The Justice Department’s long-promised dump of Epstein-related records finally landed at the end of January, a mountain of material the agency says totals roughly three to three and a half million pages and thousands of images and videos — an announcement that should have been a victory for transparency but instead looks like another messy, half-finished rollout. Americans were told this release would answer questions about how a predator like Jeffrey Epstein moved in elite circles, yet the rollout has been slow, partial, and full of redactions that leave more questions than answers. This is the kind of bureaucratic theater that breeds suspicion, not confidence, among everyday citizens who expect justice, not cover-ups.
One of the many names that popped up in the files was that of Joe Rogan, and the podcaster didn’t duck the issue — he talked about it on his show and made clear why his name is there: an email chain from 2017 shows a former guest offering to introduce Rogan to Epstein, an introduction Rogan says he rebuked outright and never pursued. Rogan’s explanation is simple and commonsensical: he was mentioned because he declined to meet, not because he had any contact or involvement with Epstein’s crimes, and he’s rightly furious at the idea anyone would suggest otherwise. The reaction from Rogan’s audience shows a wider conservative frustration with how mainstream outlets rush to implication and guilt by association.

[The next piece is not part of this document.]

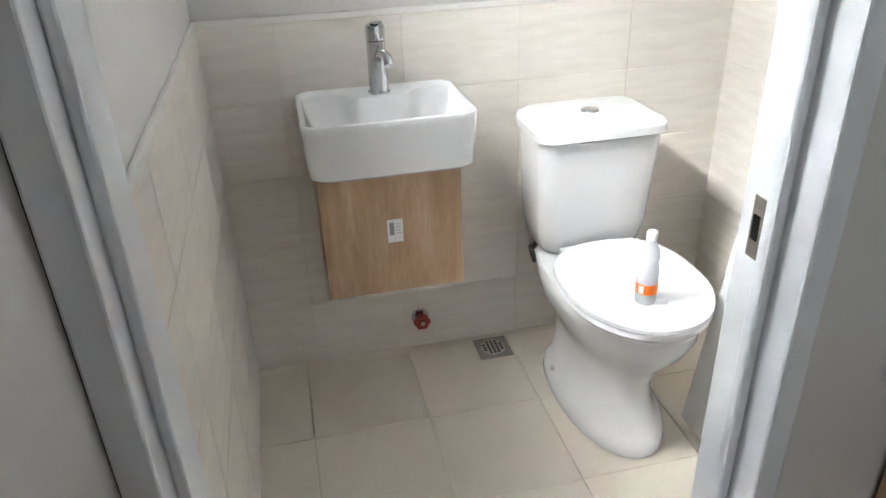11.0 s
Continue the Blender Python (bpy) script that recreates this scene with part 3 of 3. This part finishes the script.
# ---- rug ----
def rug():
    r = thing("rug", "handwoven cotton rug with brown ends and grey-blue middle", "rug")
    rnd = random.Random(4)
    m0 = Matrix.Translation((0.148, 0.490, 0.0)) @ Matrix.Rotation(radians(-5), 4, 'Z')

    def stitches(x0, x1, y0, y1, nx, ny, sx, sy, lift=0.0):
        t = bmesh.new()
        ico = bmesh.new()
        bmesh.ops.create_icosphere(ico, subdivisions=1, radius=1)
        vs = [v.co.copy() for v in ico.verts]
        fs = [[v.index for v in f.verts] for f in ico.faces]
        ico.free()
        for i in range(nx):
            for j in range(ny):
                cx = x0 + (x1 - x0) * (i + 0.5) / nx + rnd.uniform(-1, 1) * 0.0012
                cy = y0 + (y1 - y0) * (j + 0.5) / ny + rnd.uniform(-1, 1) * 0.0012
                cx, cy = cx + 0.005 * math.sin(cy * 23 + 0.6), cy + 0.005 * math.sin(cx * 19) + 0.003 * math.sin(cx * 53)
                a = rnd.uniform(-0.25, 0.25)
                h = rnd.uniform(0.008, 0.0115)
                made = [t.verts.new((cx + sx * (v.x * math.cos(a) - v.y * math.sin(a)), cy + sy * (v.x * math.sin(a) + v.y * math.cos(a)), 0.009 + lift + h * v.z * 0.8)) for v in vs]
                for f in fs:
                    t.faces.new([made[k] for k in f])
        bmesh.ops.transform(t, matrix=m0, verts=t.verts[:])
        return t

    bk = box((-0.238, -0.155, 0.0008), (0.238, 0.155, 0.006))
    bmesh.ops.transform(bk, matrix=m0, verts=bk.verts[:])
    part("backing", bk, YARN_BROWN, r)
    for x0, x1, nx in ((-0.246, -0.080, 8), (0.078, 0.248, 9)):
        end = stitches(x0, x1, -0.160, 0.160, nx, 34, 0.0098, 0.0072)
        w = (x1 - x0) / nx
        pale = stitches(x0 + w / 2, x1 - w / 2, -0.158, 0.158, nx - 1, 42, 0.0046, 0.0060, 0.0032)
        e = part("brown_end", end, YARN_BROWN, r, "rust and brown knotted end")
        part("cream_thread", pale, YARN_CREAM, e, "cream threads between the brown rows")
    mid = part("grey_middle", stitches(-0.080, 0.078, -0.150, 0.150, 9, 19, 0.0135, 0.0080), YARN_BLUE, r, "grey-blue corded middle")
    part("dark_thread", stitches(-0.078, 0.076, -0.142, 0.142, 9, 18, 0.0105, 0.0022, 0.0020), YARN_SLATE, mid)
    part("navy_line", stitches(0.074, 0.081, -0.157, 0.157, 1, 26, 0.0042, 0.0066, 0.002), YARN_NAVY, r)
    for sy in (-0.157, 0.157):
        part("blue_edge", stitches(-0.080, 0.078, sy - 0.005, sy + 0.005, 16, 1, 0.0064, 0.0068), YARN_EDGE, r)


rug()


# ---- vanity, basin and its tap ----
def vanity():
    v = thing("vanity_cabinet", "small wall-hung oak-look vanity cabinet under the basin", "cabinet")
    part("body", box((0.056, 1.648, 0.352), (0.386, 1.871, 0.6705), 0.001, 1), OAK_V, v)
    part("door", box((0.054, 1.629, 0.350), (0.388, 1.6465, 0.6695), 0.0015, 1), OAK_V, v)
    st = part("sticker", box((0.206, 1.6275, 0.486), (0.243, 1.6286, 0.545)), PAPER, v, "white printed paper sticker")
    part("print_block", box((0.211, 1.6267, 0.505), (0.222, 1.6274, 0.538)), INK, st)
    for k in range(4):
        part("print_line", box((0.226, 1.6267, 0.508 + 0.008 * k), (0.239, 1.6274, 0.5105 + 0.008 * k)), PLASTIC_GREY, st)


vanity()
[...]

Let’s be blunt: being named in a trove of documents is not the same as being charged with a crime, and the media’s gleeful, breathless coverage of “names” serves a political appetite more than it serves justice. The papers released so far do illuminate Epstein’s web of influence, but even careful reporting admits the files do not prove the broad, lurid conspiracies many commentators prefer to proclaim as settled fact. Conservatives should insist on due process and resist the rush to weaponize partial records as a cudgel against political opponents while real victims wait for their day in court.
What should enrage every patriot is the obvious double standard baked into this whole affair: prosecutors and bureaucrats claim to be protecting victims while simultaneously shielding powerful people with redactions and delays that smell an awful lot like protection for the connected. Watchdog groups and some members of Congress are already calling out the Justice Department for releasing only a portion of the material lawmakers demanded and for using redactions that obscure more than they reveal. If Washington cares about victims and the rule of law, it will stop playing games, stop leaking selective innuendo, and deliver the unvarnished facts to the public.
Joe Rogan’s blunt public response should be a wake-up call to conservatives: defend free speech, defend fair treatment, and demand that transparency be real, not a partisan weapon. We must stand with survivors and pursue every lead to hold criminals accountable, while also refusing to let the political class and the legacy media exploit partial documents to destroy reputations without proof. The call to action is clear — push Congress to finish this job, insist the DOJ stop playing favorites, and make sure accountability, not theater, is what the American people get.